Some of the highest grade 1952 Topps cards have great stories behind them. Many of those involve major finds.
In 1986, Alan Rosen, known as Mr. Mint in hobby circles, was invited to a man’s home. No doubt expecting to see the usual nicks and dings older cards often displayed, Rosen was shocked to find the man bringing out a silver tray full of dozens of 1952 Topps cards including a stack of three dozen Mickey Mantle cards. It seems the father of the man with the cards had worked at a toy company back in the 1950s and the cards were used as prizes. The leftovers stayed in the family, preserved in gorgeous mint condition and inside the original case. Rosen paid the man $90,000 according to long-time collector Marshall Fogel who wrote about it on a hobby message board several years ago.

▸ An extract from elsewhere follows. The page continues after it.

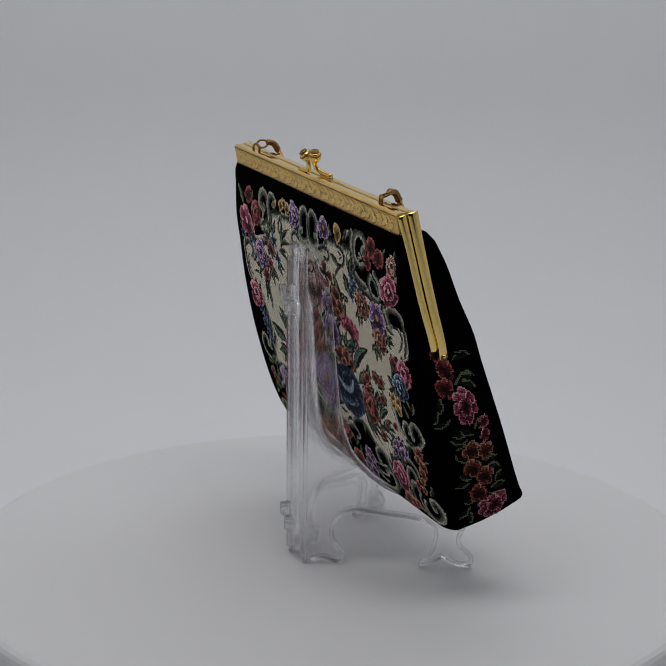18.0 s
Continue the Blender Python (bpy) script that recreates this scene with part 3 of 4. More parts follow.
    def curl(self, cu, cv, r, a0, sweep, w, tail=(), flip=1, pal=None, dark=0.0, ink=False):
        """A volute: winds out from its eye round (cu, cv) and may run on along a tail."""
        line = []
        for k in range(13):
            f = k / 12
            a = radians(a0 + sweep * f)
            q = r * (0.36 + 0.64 * f)
            line.append((cu + q * math.cos(a), cv + q * math.sin(a)))
        self.band(line + list(tail), w, w * 0.9, GREY if pal is None else pal, flip, bulb=w * 0.25, dark=dark, ink=ink)

    def pieces(self):
        """The stitches of each motif; where others cut a motif apart, each stretch of it is a piece of its own."""
        for k, (name, label) in enumerate(self.motifs):
            left = set(zip(*(a.tolist() for a in np.nonzero(self.own == k))))
            parts = []
            while left and k:
                todo = [left.pop()]
                here = list(todo)
                while todo:
                    i, j = todo.pop()
                    near = [(i + a, j + b) for a in (-2, -1, 0, 1, 2) for b in (-2, -1, 0, 1, 2) if (i + a, j + b) in left]
                    left.difference_update(near)
                    todo += near
                    here += near
                parts.append(here)
            if not k:
                parts = [list(left)]
            parts.sort(key=lambda p: (-len(p), min(p, default=(0, 0))))
            for p in parts:
                if len(p) >= (3 if p is parts[0] else 6):
                    m = np.zeros(self.own.shape, bool)
                    m[tuple(zip(*p))] = True
                    yield k, name, label, m

    def sew(self, place, parent, first=None):
        """Every motif becomes one mesh of raised stitches."""
        hp = self.pitch / 2
        made = first
        for k, name, label, m in self.pieces():
            n = int(m.sum())
            u, v = self.U[m] + self.rng.uniform(-0.07, 0.07, n) * hp, self.V[m] + self.rng.uniform(-0.07, 0.07, n) * hp
            h = 0.27 + 0.03 * self.rng.uniform(-1, 1, n)
            verts = np.empty((n, 9, 3))
            ring = ((1, 0.41), (0.41, 1), (-0.41, 1), (-1, 0.41), (-1, -0.41), (-0.41, -1), (0.41, -1), (1, -0.41))
            for j, (a, b) in enumerate(ring):
                verts[:, j] = place(u + 0.99 * hp * (a - 0.08 * b), v + 0.97 * hp * b, 0.12)
            verts[:, 8] = place(u, v, h)
            idx = (np.arange(n) * 9)[:, None]
            tris = np.stack([idx + np.array((8, (j + 1) % 8, j)) for j in range(8)], 1).reshape(-1, 3)
            me = bpy.data.meshes.new(name)
            me.vertices.add(n * 9)
            me.vertices.foreach_set("co", verts.ravel())
            me.loops.add(len(tris) * 3)
            me.loops.foreach_set("vertex_index", tris.ravel().astype(np.int32))
            me.polygons.add(len(tris))
            me.polygons.foreach_set("loop_start", np.arange(0, len(tris) * 3, 3, dtype=np.int32))
            me.update(calc_edges=True)
            me.validate()
            me.shade_smooth()
            tint = self.col[m] * (1 + 0.08 * self.rng.uniform(-1, 1, (n, 1)))
            at = me.color_attributes.new("thread", "FLOAT_COLOR", "POINT")
            at.data.foreach_set("color", np.concatenate([np.repeat(tint, 9, 0), np.ones((n * 9, 1))], 1).ravel())
            me.materials.append(THREAD)
            ob = new(name, me)
            ob.parent = parent if made is None else made
            if label:
                ob["label"] = label
            if made is None:
                made = ob
        return made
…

Rosen put the higher grade 1952 Topps Mantle cards up for sale at $3500 but found few buyers. The others were $2000. He eventually lowered the price on the high grade Mantles. The find yielded the only PSA 10-graded 1952 Topps Mantle, likely now the second most valuable baseball card in the world. Fogel owns it. He paid $121,000 for it several years ago after it first sold for $8,000 in the late 1980s. Some of the other high-grade Mantle cards now selling for $100,000 and up also came from the Rosen find.

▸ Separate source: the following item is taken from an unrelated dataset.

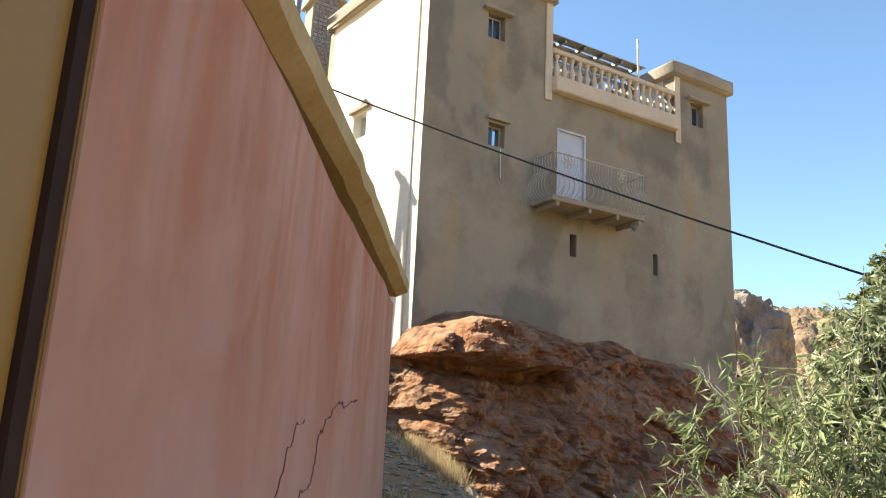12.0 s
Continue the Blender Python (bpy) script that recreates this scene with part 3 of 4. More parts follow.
def window(x0, x1, z0, z1, y, pane, hood):
    w = hp("window", box(x0 + 0.001, x1 - 0.001, y + 0.20, y + 0.26, z0 + 0.001, z0 + 0.04), M_IRON)
    for b in (box(x0, x0 + 0.04, y + 0.2, y + 0.26, z0 + 0.04, z1), box(x1 - 0.04, x1, y + 0.2, y + 0.26, z0 + 0.04, z1), box(x0 + 0.04, x1 - 0.04, y + 0.2, y + 0.26, z1 - 0.04, z1)):
        hp("frame", b, M_IRON, w)
    mid = (x0 + x1) / 2
    for a, b_, glass in ((x0 + 0.04, mid - 0.012, M_PANE), (mid + 0.012, x1 - 0.04, pane)):
        hp("pane", box(a, b_, y + 0.22, y + 0.23, z0 + 0.04, z1 - 0.04), glass, w)
    hp("mullion", box(mid - 0.012, mid + 0.012, y + 0.2, y + 0.26, z0 + 0.04, z1 - 0.04), M_IRON, w)
    if hood:
        hp("hood", roughen(box(x0 - 0.2, x1 + 0.2, y - 0.16, y - 0.004, z1 + 0.03, z1 + 0.12, 0.015), 3, 0.012, 0.3), M_CORNICE, w)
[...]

In the early 90s, the only PSA 10 graded 1952 Topps Andy Pafko (card #1) came out of an unopened pack find at a hobby shop. It was believed to have originally come from an unopened pack find in Seattle.
One interesting note about the 1952 Topps first series: the first 80 cards can be found with black blacks. Topps began the printing process with that color but found it to lack excitement so they switched to red to liven up the backs. The first series can be found with black or red backs with the black backs selling for a bit of a premium today.